A l’occasion d’une conférence chez Microsoft France, j’ai pu rencontrer Laurence Moszkowicz, Coach professionnelle certifiée, qui accompagne au quotidien des profils neuro-atypiques via sa structure dédiée « Talents Atypiques ».

Après un parcours chez Lagardère et Canal+ où elle accompagnait les choix stratégiques de ses clients dans la prise de parole média, elle décide de se former dans les techniques de coaching, la Programmation neuro-linguistique (PNL)… Elle lance ensuite sa propre entreprise, et de fil en en aiguille, elle finit par se trouver face à des profils atypiques : TDA, Hauts potentiels, TSA (Troubles du Spectre Autistique).

Dans le même temps, elle assiste à une table ronde où des patrons expriment leur besoin de profils qualifiés, avec une pensée créative. Elle renforce donc sa connaissance des profils issus de la neurodiversité, pour bien comprendre les besoins, les spécificités… et accompagne désormais des entreprises sur le sujet de leur intégration. Elle le fait notamment en partenariat avec l’école Simplon et Microsoft, pour le compte de Compéthance (entreprise adaptée et ESN), dans le cadre de l’Ecole IA (intelligence artificielle).  Ses élèves ont d’ailleurs intégré depuis peu de grandes entreprises et ESN, comme Amundi, Expertime, Orange, Renault, Viveris, DataFab… A noter que Laurence Moszkowicz ne travaille pas que pour des entreprises, elle accompagne aussi des particuliers : elle souhaite permettre à des personnes éloignées de l’emploi d’avoir la possibilité de trouver leur place dans le monde professionnel. Cette partie est moins rémunératrice, mais essentielle en termes de sens.

Pourquoi recruter des profils neuro-atypiques en entreprise ?

Tout d’abord, la neurodiversité en entreprise fait écho au besoin croissant de personnes créatives, ouvertes d’esprit… Les neuro-atypiques ont de par leur fonctionnement une « recherche de sens ». Ils savent se poser des questions, ils ont un sens de l’analyse qui répond très bien notamment aux métiers du numérique. Ils peuvent avoir des aptitudes cognitives telles que la mémorisation, le sens de l’observation, une intense concentration, ou des facilités en termes de  langages (notamment abstraits comme le code)…

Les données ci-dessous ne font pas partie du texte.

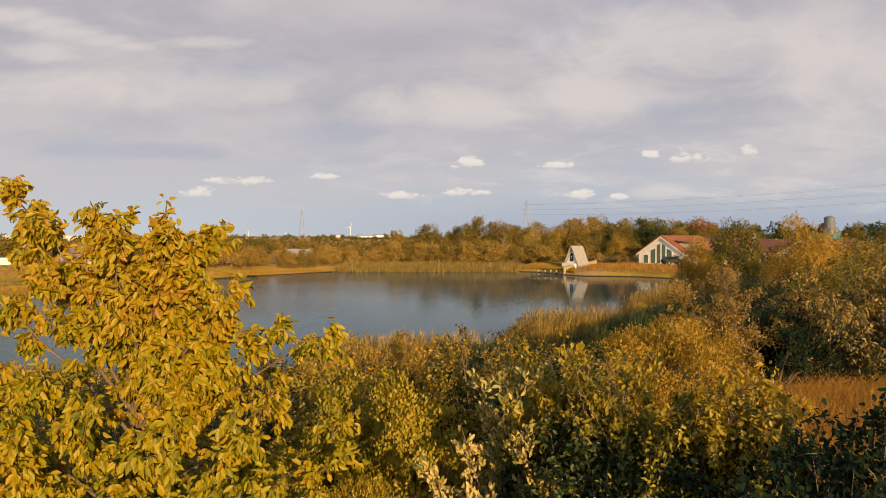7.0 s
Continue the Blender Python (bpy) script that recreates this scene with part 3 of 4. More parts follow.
# wild cherry in yellow leaf
CHERRY_TIPS = [(-4.06, 6.7, 6.7), (-4.05, 7.0, 6.55), (-3.51, 7.1, 6.6), (-2.95, 6.5, 6.4), (-2.34, 6.1, 6.56), (-1.98, 6.3, 6.3), (-1.78, 6.0, 5.85), (-1.65, 6.1, 5.45),
               (-1.39, 6.3, 5.45), (-0.96, 6.3, 5.42), (-1.5, 6.5, 4.95), (-0.8, 6.7, 4.7), (-0.88, 6.0, 4.4), (-1.07, 5.8, 4.05), (-1.33, 5.7, 3.75), (-1.73, 5.3, 3.65),
               (-2.33, 5.3, 3.6), (-2.73, 5.3, 3.5), (-3.13, 5.3, 3.6), (-3.3, 5.5, 4.8), (-2.64, 5.5, 5.0), (-2.1, 5.7, 5.4), (-2.02, 5.5, 4.75), (-1.6, 5.7, 4.65),
               (-3.7, 8.3, 5.9), (-2.7, 8.1, 5.6), (-4.7, 7.5, 5.6), (-4.8, 7.0, 4.5), (-3.2, 8.6, 4.6), (-4.3, 6.0, 5.4), (-4.0, 5.6, 4.2), (-3.0, 6.2, 5.6), (-3.6, 6.3, 5.9), (-2.5, 5.6, 4.3), (-3.4, 5.4, 4.2), (-2.0, 5.5, 4.2), (-3.0, 5.3, 3.9), (-3.9, 5.5, 3.7), (-2.2, 6.0, 5.0),
               (-1.5, 5.8, 4.3), (-3.8, 5.9, 4.9), (-2.6, 5.8, 5.6), (-3.3, 5.9, 5.3), (-1.9, 6.2, 5.7), (-2.6, 6.0, 6.0),
               (-2.02, 6.1, 5.95), (-2.2, 6.2, 6.2), (-1.85, 6.2, 5.75), (-4.0, 6.6, 6.5), (-3.85, 6.5, 6.25), (-3.4, 7.0, 6.4), (-3.2, 6.9, 6.3), (-2.28, 6.1, 6.38), (-2.38, 6.15, 6.2), (-2.2, 6.1, 6.02), (-2.95, 5.6, 3.25), (-2.6, 5.6, 3.2), (-3.35, 5.6, 3.3)]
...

Ce sont aussi des personnes motivées, du fait de parcours de vie souvent compliqués et d’une nécessité constante de s’adapter. Elles ont développé une résilience et de la détermination.

De plus, ce type de démarche renforce la cohésion d’équipe. Le management de proximité et bienveillance nécessaire à ce type de profil va en effet rejaillir sur tous (à noter que cette approche est tout aussi bénéfique de manière générale dans les organisations).

Quelles bonnes pratiques dans l’intégration de profils neuro-atypiques ?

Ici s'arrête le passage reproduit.